States that propose using this hybrid measure — commonly called “growth to proficiency” or “growth to standard” — have offered varying degrees of specificity in their plans about how they will calculate it. The basic idea is to measure whether students will meet or maintain proficiency within a set period of time, assuming they continue to grow at the same rate. Schools are credited for students deemed on track to meet the standard in the not-too-distant future, even if the students aren’t there yet.

This tends to rewards schools that serve students who are already near, at, or above the proficiency standard, meaning that schools with a large number of students in poverty will likely get lower scores on average.

It also worries researchers wary of re-creating systems that incentivize schools to focus on students near the proficiency bar, as opposed to those far below or above it. That phenomenon has been observed in some research on accountability systems focused on proficiency.

“As an accountability metric, growth-to-proficiency is a terrible idea for the same reason that achievement-level metrics are a bad idea — it is just about poverty,” said Cory Koedel, an economist at the University of Missouri who has studied school accountability. He has argued that policymakers should try to ensure ratings are not correlated with measures of poverty.

Researchers tend to say that the strongest basis for sorting out the best and worst schools (at least as measured by test scores) is to rely on sophisticated value-added calculations. Those models control for where students start, as well as demographic factors like poverty.

“If there are going to be high stakes — and I don’t suggest that there should be — then the more technically rigorous value-added models become the best way to approach teacher- and school-level accountability,” said Ho.

A large share of states are planning to use a value-added measure or similar approach as part of their accountability systems, in several cases alongside the growth-to-proficiency measure.

Some research has found that these complex statistical models can be an accurate gauge of how teachers and schools affect students’ test scores, though it remains the subject of significant academic debate.

But The Education Trust, which has long backed test-based accountability, is skeptical of these growth models, saying that they water down expectations for disadvantaged students and don’t measure whether students will eventually reach proficiency.
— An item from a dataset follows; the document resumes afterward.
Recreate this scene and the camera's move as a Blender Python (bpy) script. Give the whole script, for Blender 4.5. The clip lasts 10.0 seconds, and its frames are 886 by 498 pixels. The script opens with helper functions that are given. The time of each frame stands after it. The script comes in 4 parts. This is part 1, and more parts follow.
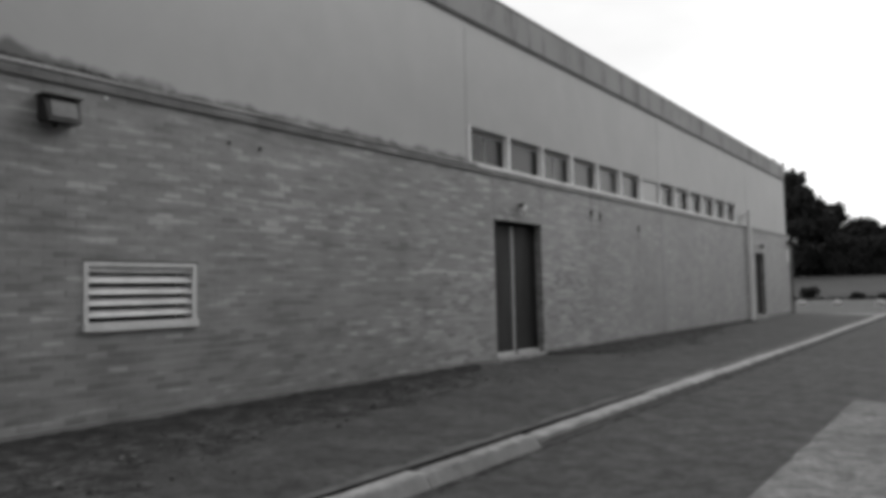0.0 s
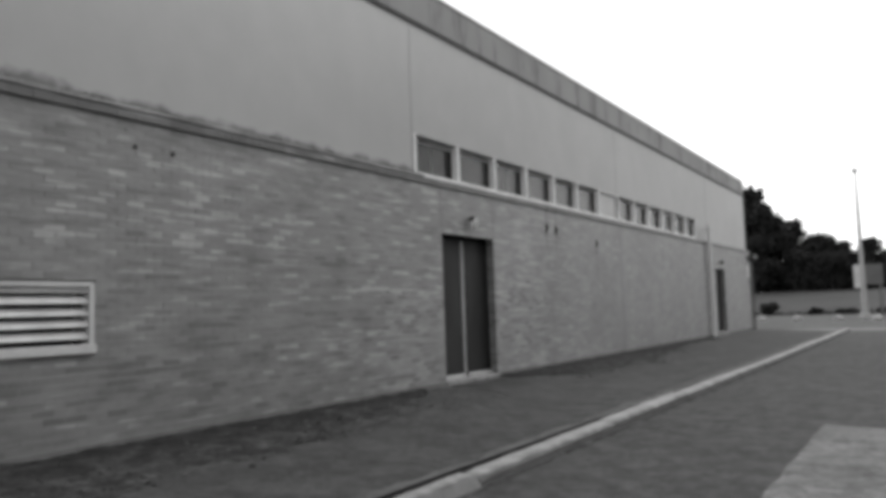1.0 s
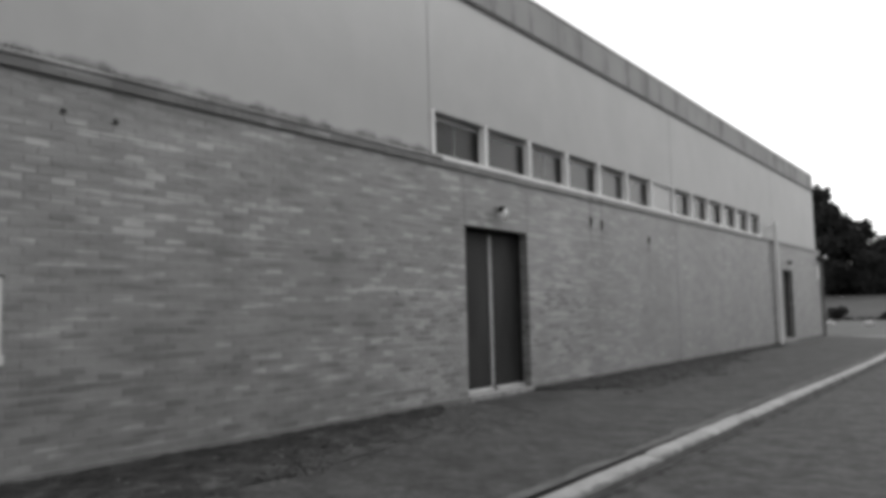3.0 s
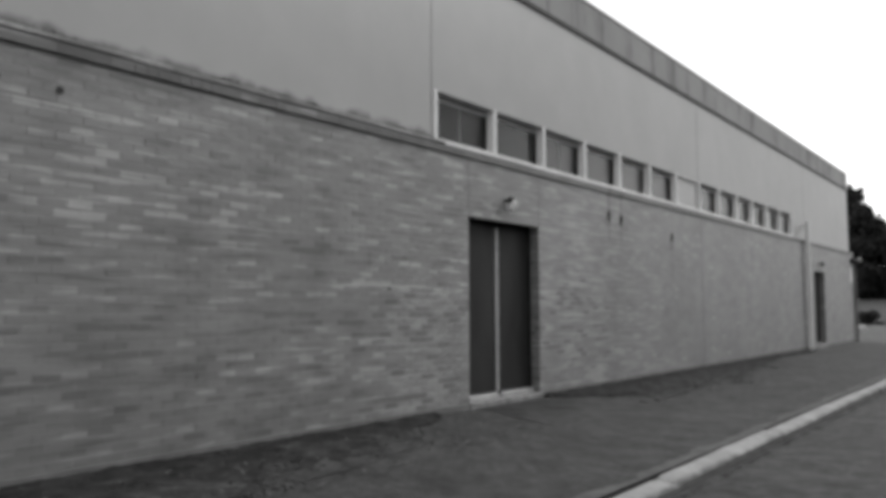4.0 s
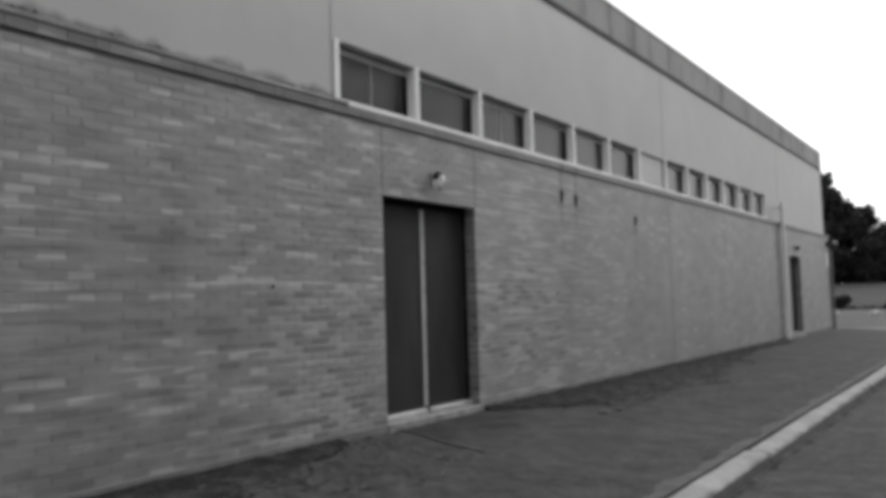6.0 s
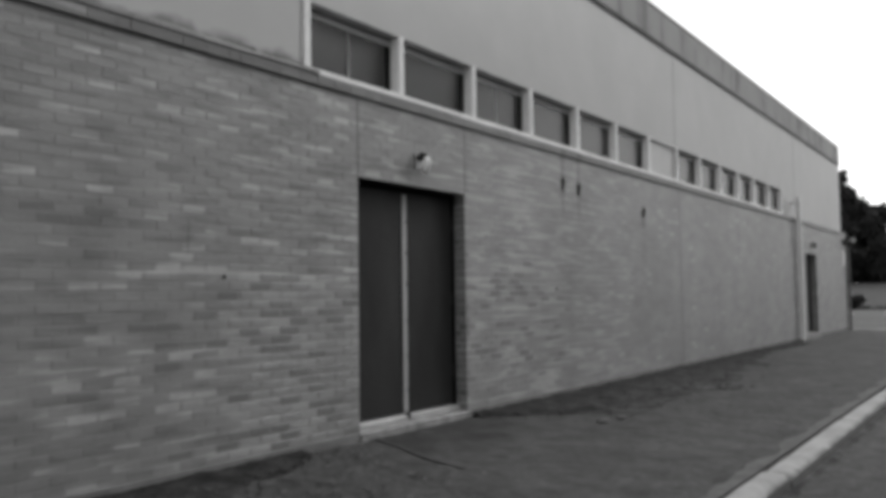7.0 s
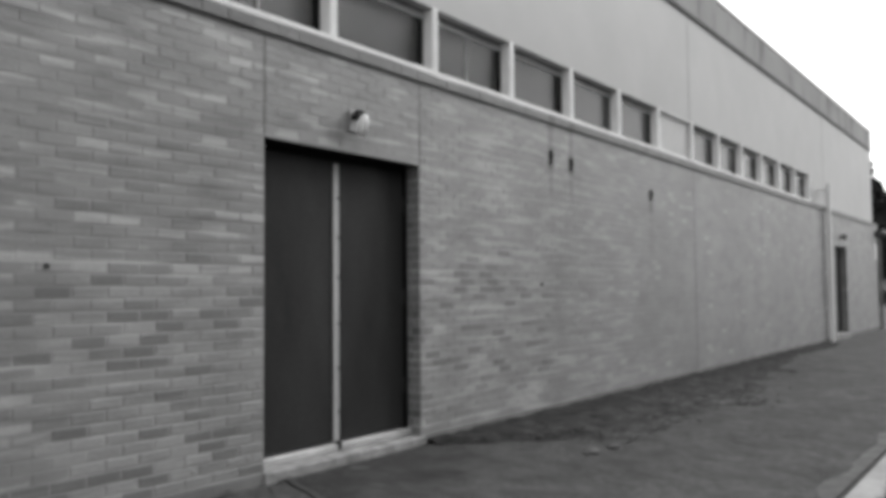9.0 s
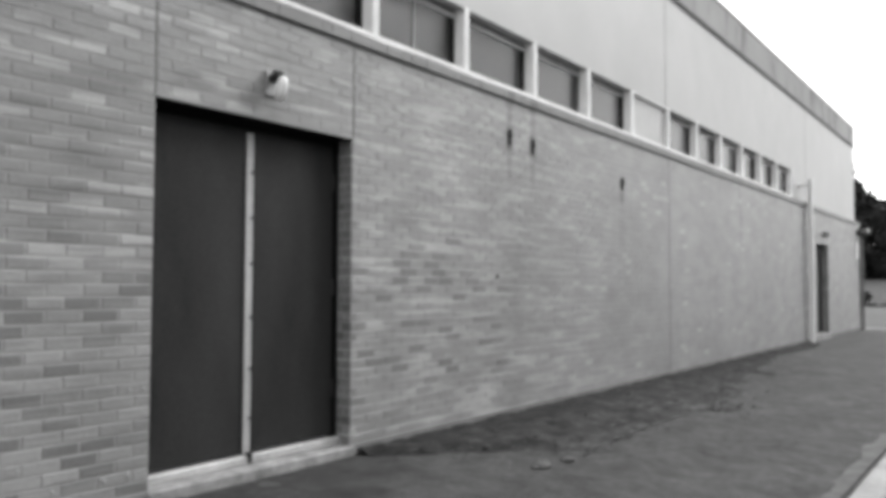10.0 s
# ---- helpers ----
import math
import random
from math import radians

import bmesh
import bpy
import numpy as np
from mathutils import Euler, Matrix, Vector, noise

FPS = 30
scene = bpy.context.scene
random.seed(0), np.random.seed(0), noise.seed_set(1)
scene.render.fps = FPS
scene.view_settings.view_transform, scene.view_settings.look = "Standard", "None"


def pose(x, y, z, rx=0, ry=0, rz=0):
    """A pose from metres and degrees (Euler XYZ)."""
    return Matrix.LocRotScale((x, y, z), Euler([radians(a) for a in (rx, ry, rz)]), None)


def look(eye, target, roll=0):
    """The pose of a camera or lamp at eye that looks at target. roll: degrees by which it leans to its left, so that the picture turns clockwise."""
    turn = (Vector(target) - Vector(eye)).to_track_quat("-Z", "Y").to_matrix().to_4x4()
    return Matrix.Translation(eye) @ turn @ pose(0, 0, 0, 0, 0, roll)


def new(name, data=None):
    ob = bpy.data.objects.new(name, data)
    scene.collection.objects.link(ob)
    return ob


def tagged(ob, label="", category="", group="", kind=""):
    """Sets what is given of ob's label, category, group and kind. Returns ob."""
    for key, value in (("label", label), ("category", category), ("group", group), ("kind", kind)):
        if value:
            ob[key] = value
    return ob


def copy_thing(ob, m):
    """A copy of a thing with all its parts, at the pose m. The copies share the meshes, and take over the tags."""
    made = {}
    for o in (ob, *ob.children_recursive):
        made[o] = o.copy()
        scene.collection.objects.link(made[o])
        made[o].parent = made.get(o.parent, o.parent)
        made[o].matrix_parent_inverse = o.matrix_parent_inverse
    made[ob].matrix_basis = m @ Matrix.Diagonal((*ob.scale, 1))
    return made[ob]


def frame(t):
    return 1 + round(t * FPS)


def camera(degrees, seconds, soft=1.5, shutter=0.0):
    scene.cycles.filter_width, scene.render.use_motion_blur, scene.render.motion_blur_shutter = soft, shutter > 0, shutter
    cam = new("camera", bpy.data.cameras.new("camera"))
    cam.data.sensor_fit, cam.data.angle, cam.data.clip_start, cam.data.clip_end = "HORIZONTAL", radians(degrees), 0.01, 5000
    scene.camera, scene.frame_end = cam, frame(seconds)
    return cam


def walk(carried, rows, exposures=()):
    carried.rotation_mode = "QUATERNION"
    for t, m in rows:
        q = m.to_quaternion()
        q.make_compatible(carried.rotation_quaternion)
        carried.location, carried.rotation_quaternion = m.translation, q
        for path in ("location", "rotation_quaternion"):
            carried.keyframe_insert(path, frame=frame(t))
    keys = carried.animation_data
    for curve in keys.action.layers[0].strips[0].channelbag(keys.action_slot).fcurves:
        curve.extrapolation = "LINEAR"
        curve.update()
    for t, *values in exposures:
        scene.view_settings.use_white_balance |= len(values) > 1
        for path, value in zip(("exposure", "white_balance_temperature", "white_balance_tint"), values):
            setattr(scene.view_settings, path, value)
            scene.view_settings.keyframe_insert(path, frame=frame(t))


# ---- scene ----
SOFT = 4.8
cam = camera(57.0, 10.0, soft=SOFT)
PATH = [
    (0, (6.543, -11.313, 1.061), (5.436, -9.651, 1.17), -1.4),
    (0.5, (6.454, -10.902, 1.068), (5.345, -9.242, 1.17), -1.7),
    (1, (6.337, -10.469, 1.06), (5.306, -8.762, 1.212), -1.9),
    (1.5, (6.239, -10.034, 1.108), (5.158, -8.361, 1.286), -1.2),
    (2, (6.184, -9.659, 1.079), (5.075, -8.005, 1.268), -1.0),
    (2.5, (6.017, -9.257, 1.067), (4.909, -7.604, 1.259), -1.7),
    (3, (5.837, -8.843, 1.085), (4.694, -7.21, 1.243), -1.4),
    (4.5, (5.466, -7.56, 1.127), (4.267, -5.965, 1.276), -0.1),
    (5, (5.339, -7.124, 1.13), (4.156, -5.517, 1.28), -0.5),
    (5.5, (5.171, -6.636, 1.154), (4.033, -4.997, 1.293), -1.9),
    (7, (4.722, -5.335, 1.174), (3.56, -3.711, 1.291), -0.8),
    (7.5, (4.582, -4.911, 1.195), (3.41, -3.294, 1.303), -0.6),
    (8, (4.441, -4.48, 1.195), (3.247, -2.88, 1.301), -0.5),
    (8.5, (4.313, -4.044, 1.159), (3.118, -2.445, 1.279), -0.8),
    (9, (4.196, -3.616, 1.197), (2.998, -2.018, 1.298), -0.5),
    (9.5, (4.055, -3.16, 1.183), (2.85, -1.568, 1.285), -0.2),
    (10, (4.006, -2.768, 1.16), (2.839, -1.146, 1.251), 0.2),
]
EXPOSURES = ((0.0, 0.0), (0.5, 0.1), (1.0, 0.26), (2.5, 0.31), (5.0, 0.26), (7.5, 0.23), (8.0, 0.26), (8.5, 0.48), (9.0, 0.67), (10.0, 1.11))
walk(cam, [(t, look(eye, target, roll)) for t, eye, target, roll in PATH], EXPOSURES)
SKY_CLOUD, SUN_POWER = 12.0, 1.2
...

“Comparisons to peers won’t reveal whether that student will one day meet grade-level standards,” the group’s Midwest chapter stated in a report on Michigan’s ESSA state plan. “This risks setting lower expectations for students of color and low-income students, and does not incentivize schools to accelerate learning for historically underserved student groups.”

In an email Natasha Ushomirsky, EdTrust’s policy director, said the group supports measures like growth to proficiency over value-added models “because a) they do a better job of communicating expectations for raising student achievement, and b) they can be used to understand whether schools are accelerating learning for historically underserved students, and prompt them to do so.”

Of the value-added approach, Ushomirsky said, “A lower-scoring student is likely to be compared only to other lower-scoring students, while a higher-scoring student is compared to other higher-scoring students. This means that the same … score may represent very different amounts of progress for these two students.”

Marty West, a professor at Harvard, says the most prudent approach is to report proficiency data transparently, but to use value-added growth to identify struggling schools for accountability purposes.

“There are just too many unintended consequences from using [proficiency] or any hybrid approach as the basis of your performance evaluation system,” he said.

“The most obvious is making educators less interested in teaching in [high-poverty] schools because they know they have an uphill battle with respect to any accountability rating — and that’s the last thing we want.”

This story has been updated to include additional information from Education Trust.